Abstract

This study used an active multiple-deviant oddball design to investigate the time-course of normalization processes that help listeners deal with between-speaker variability. Electroencephalograms were recorded while Dutch listeners heard sequences of non-words (standards and occasional deviants). Deviants were [ipapu] or [ɛpapu], and the standard was [Iɛpapu], where [Iɛ] was a vowel that was ambiguous between [ɛ] and [i]. These sequences were presented in two conditions, which differed with respect to the vocal-tract characteristics (i.e., the average 1st formant frequency) of the [papu] part, but not of the initial vowels [i], [ɛ] or [Iɛ] (these vowels were thus identical across conditions).

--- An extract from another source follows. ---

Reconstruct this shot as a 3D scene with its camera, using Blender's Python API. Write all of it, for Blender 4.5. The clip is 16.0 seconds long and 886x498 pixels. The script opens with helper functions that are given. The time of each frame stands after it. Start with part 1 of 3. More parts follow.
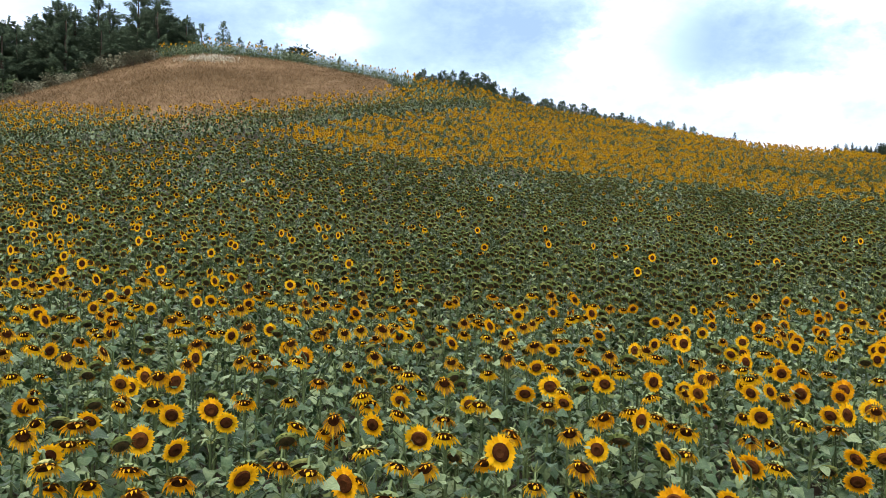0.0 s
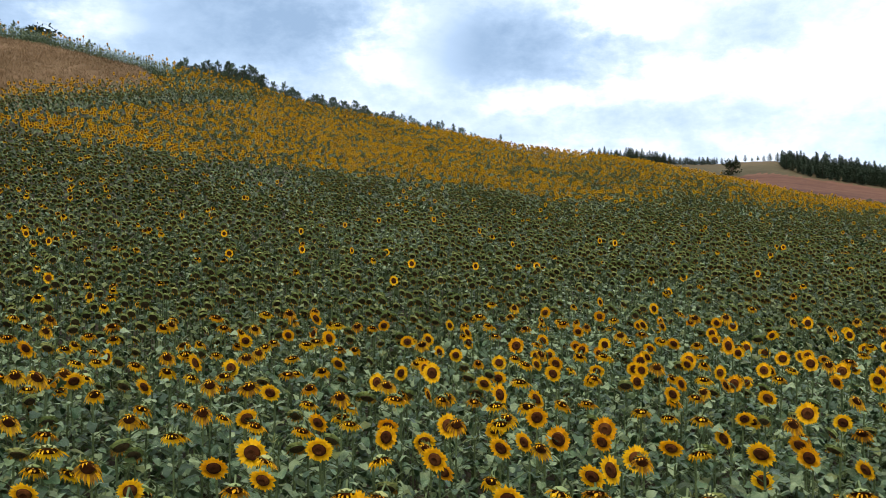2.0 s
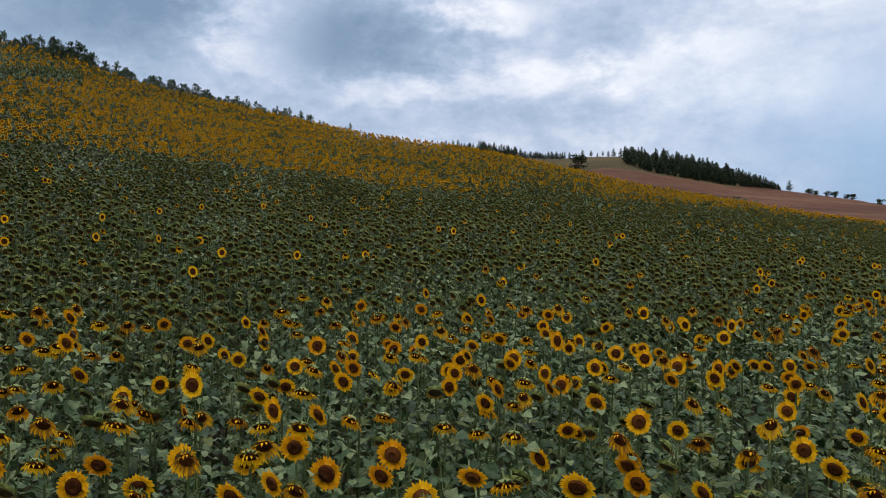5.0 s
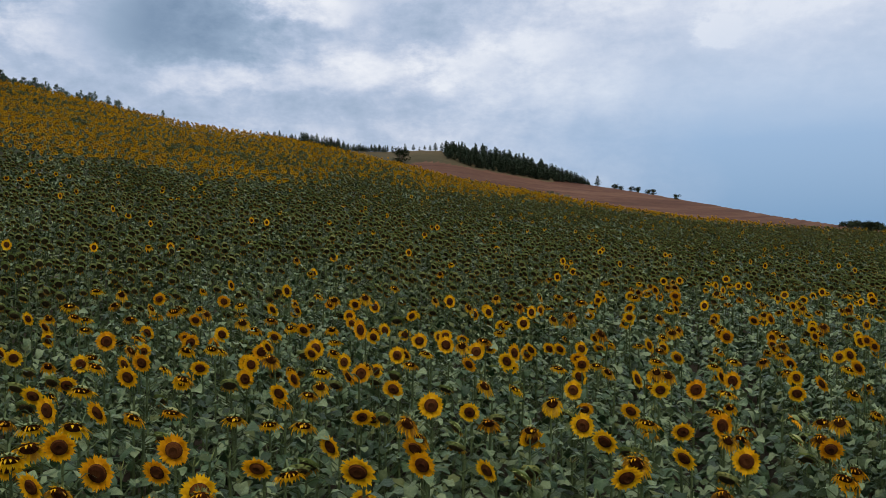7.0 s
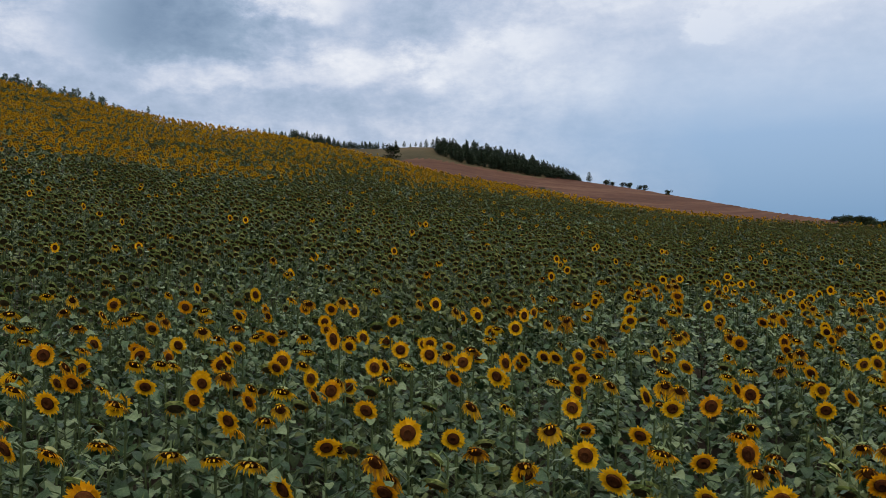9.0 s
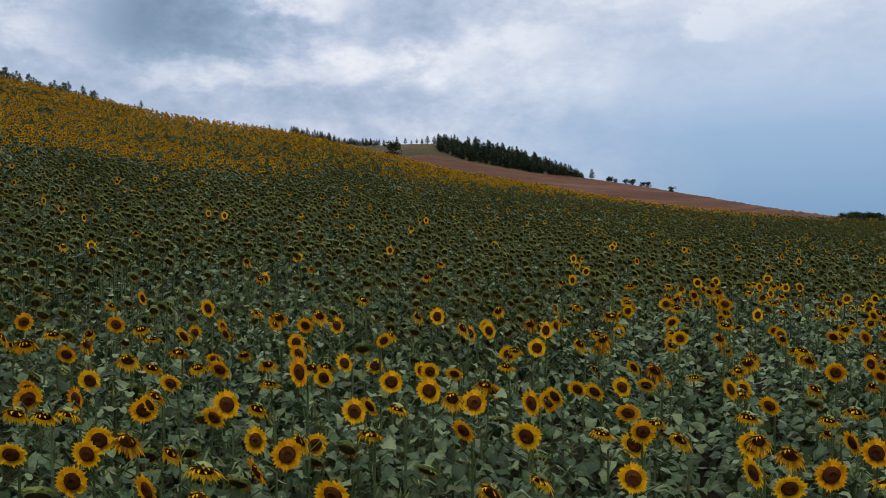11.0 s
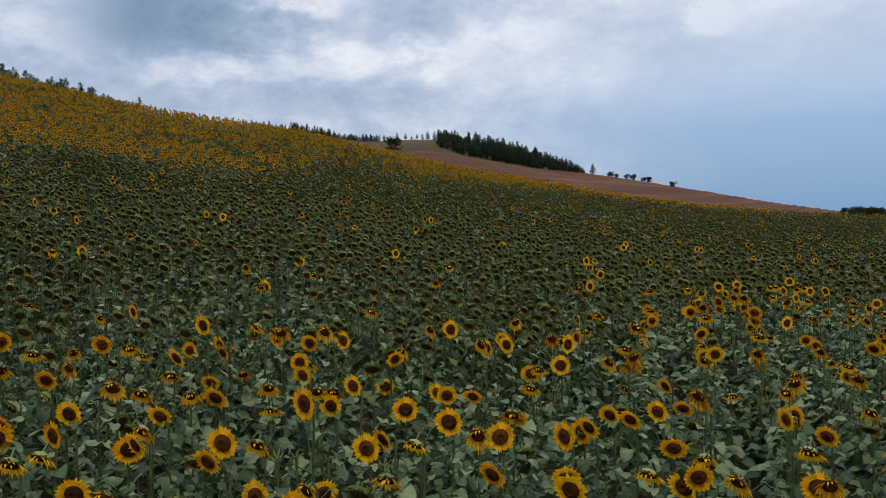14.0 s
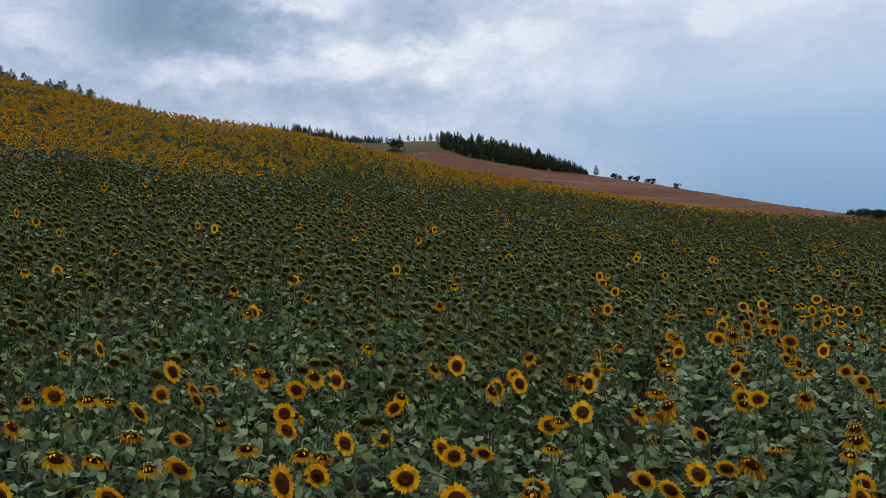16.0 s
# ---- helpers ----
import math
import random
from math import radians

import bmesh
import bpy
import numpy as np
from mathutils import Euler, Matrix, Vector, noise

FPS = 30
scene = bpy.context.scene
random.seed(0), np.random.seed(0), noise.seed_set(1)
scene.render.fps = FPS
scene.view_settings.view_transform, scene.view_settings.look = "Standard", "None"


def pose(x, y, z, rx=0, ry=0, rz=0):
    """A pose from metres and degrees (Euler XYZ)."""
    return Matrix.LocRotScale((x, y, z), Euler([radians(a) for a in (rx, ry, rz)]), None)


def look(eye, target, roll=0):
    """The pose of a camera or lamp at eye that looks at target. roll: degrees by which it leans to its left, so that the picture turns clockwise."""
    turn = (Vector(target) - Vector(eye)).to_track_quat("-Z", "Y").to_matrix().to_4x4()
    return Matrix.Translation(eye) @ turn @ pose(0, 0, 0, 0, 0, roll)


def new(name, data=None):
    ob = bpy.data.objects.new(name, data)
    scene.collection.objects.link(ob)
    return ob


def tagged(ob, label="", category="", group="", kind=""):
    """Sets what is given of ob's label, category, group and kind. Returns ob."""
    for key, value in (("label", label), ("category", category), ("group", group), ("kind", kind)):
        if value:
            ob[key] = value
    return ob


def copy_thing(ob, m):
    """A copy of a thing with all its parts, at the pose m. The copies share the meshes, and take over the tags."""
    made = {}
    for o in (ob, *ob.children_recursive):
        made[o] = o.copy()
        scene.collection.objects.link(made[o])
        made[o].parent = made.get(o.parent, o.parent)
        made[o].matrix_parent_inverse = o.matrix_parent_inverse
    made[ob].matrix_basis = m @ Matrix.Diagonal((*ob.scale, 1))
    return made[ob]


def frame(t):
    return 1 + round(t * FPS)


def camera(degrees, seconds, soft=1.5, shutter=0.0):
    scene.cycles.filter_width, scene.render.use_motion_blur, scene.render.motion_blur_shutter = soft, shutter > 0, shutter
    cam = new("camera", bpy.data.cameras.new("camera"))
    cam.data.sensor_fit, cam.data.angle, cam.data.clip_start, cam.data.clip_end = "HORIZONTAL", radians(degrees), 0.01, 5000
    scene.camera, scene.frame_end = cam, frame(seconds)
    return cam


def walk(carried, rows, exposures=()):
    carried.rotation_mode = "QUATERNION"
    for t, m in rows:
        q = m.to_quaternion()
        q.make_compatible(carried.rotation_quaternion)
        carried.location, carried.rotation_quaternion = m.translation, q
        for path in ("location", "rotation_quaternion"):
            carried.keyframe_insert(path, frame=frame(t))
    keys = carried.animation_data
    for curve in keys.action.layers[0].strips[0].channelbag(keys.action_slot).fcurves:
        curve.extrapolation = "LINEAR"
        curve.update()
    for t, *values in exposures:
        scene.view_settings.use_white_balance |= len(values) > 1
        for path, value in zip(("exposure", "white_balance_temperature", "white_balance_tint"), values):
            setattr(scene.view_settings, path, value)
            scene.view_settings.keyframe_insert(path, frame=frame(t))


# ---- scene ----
cam = camera(55.03, 16.0, soft=0.7)
# seconds, metres, and degrees of yaw, pitch and roll
ROWS = [
    (0, 0.000, -0.000, 3.000, 0.138, 0.149, -0.093),
    (0.5, 0.169, 0.443, 3.063, -0.396, 0.106, -0.081),
    (1, 0.399, 0.938, 3.120, -2.541, 0.065, -0.041),
    (1.5, 0.602, 1.382, 3.148, -3.589, 0.029, 0.106),
    (2, 0.792, 1.815, 3.190, -14.775, -0.050, 0.361),
    (2.5, 0.992, 2.175, 3.222, -19.333, -0.175, 0.512),
    (3, 1.201, 2.541, 3.190, -20.836, -0.268, 0.553),
    (3.2, 1.276, 2.677, 3.170, -21.045, -0.282, 0.484),
    (5.3, 2.057, 3.213, 3.053, -26.370, -0.831, 0.401),
    (5.5, 2.100, 3.192, 3.037, -28.731, -0.841, 0.508),
    (6, 2.152, 3.156, 3.017, -32.347, -1.001, 0.475),
    (6.5, 2.195, 3.084, 3.019, -35.151, -1.135, 0.517),
    (7, 2.198, 3.085, 3.031, -36.222, -1.211, 0.518),
    (7.5, 2.225, 3.079, 3.040, -36.494, -1.337, 0.687),
    (8, 2.340, 3.178, 3.049, -36.681, -1.402, 0.735),
    (8.5, 2.592, 3.463, 3.050, -36.767, -1.423, 0.782),
    (9, 2.911, 3.884, 3.032, -36.778, -1.426, 0.826),
    (9.2, 3.041, 4.089, 3.027, -36.857, -1.415, 0.806),
    (11.3, 4.471, 6.063, 2.997, -36.668, -1.608, 0.929),
    (11.5, 4.560, 6.240, 2.993, -36.664, -1.607, 0.904),
    (12, 4.694, 6.500, 2.970, -36.685, -1.693, 0.966),
    (12.5, 4.682, 6.519, 2.953, -36.702, -1.847, 0.984),
    (13, 4.660, 6.508, 2.976, -36.679, -1.853, 1.108),
    (13.5, 4.637, 6.492, 2.983, -36.692, -1.878, 1.097),
    (14, 4.635, 6.482, 3.128, -36.675, -1.901, 1.104),
    (14.5, 4.623, 6.470, 3.316, -36.676, -1.924, 1.136),
    (15, 4.647, 6.495, 3.338, -36.625, -2.018, 1.187),
    (15.5, 4.934, 6.819, 3.332, -36.531, -1.875, 1.125),
    (16, 5.245, 7.339, 3.362, -36.485, -1.818, 1.109),
]
EXPOSURES = [(0.0, 1.14), (1.5, 1.0), (2.0, 0.74), (2.5, 0.52), (3.0, 0.35), (5.5, -0.02), (7.0, -0.13), (9.0, -0.14), (12.5, -0.14), (16.0, -0.11)]
walk(cam, [(t, pose(x, y, z, 90 + pitch, roll, yaw)) for t, x, y, z, yaw, pitch, roll in ROWS], EXPOSURES)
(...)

Listeners more often detected a shift from [Iɛpapu] to [ɛpapu] than from [Iɛpapu] to [ipapu] in the high F1 context condition; the reverse was true in the low F1 context condition. This shows that listeners’ perception of vowels differs depending on the speaker's vocal-tract characteristics, as revealed in the speech surrounding those vowels. Cortical electrophysiological responses reflected this normalization process as early as about 120ms after vowel onset, which suggests that shifts in perception precede influences due to conscious biases or decision strategies. Listeners’ abilities to normalize for speaker-vocal-tract properties are for an important part the result of a process that influences representations of speech sounds early in the speech processing stream.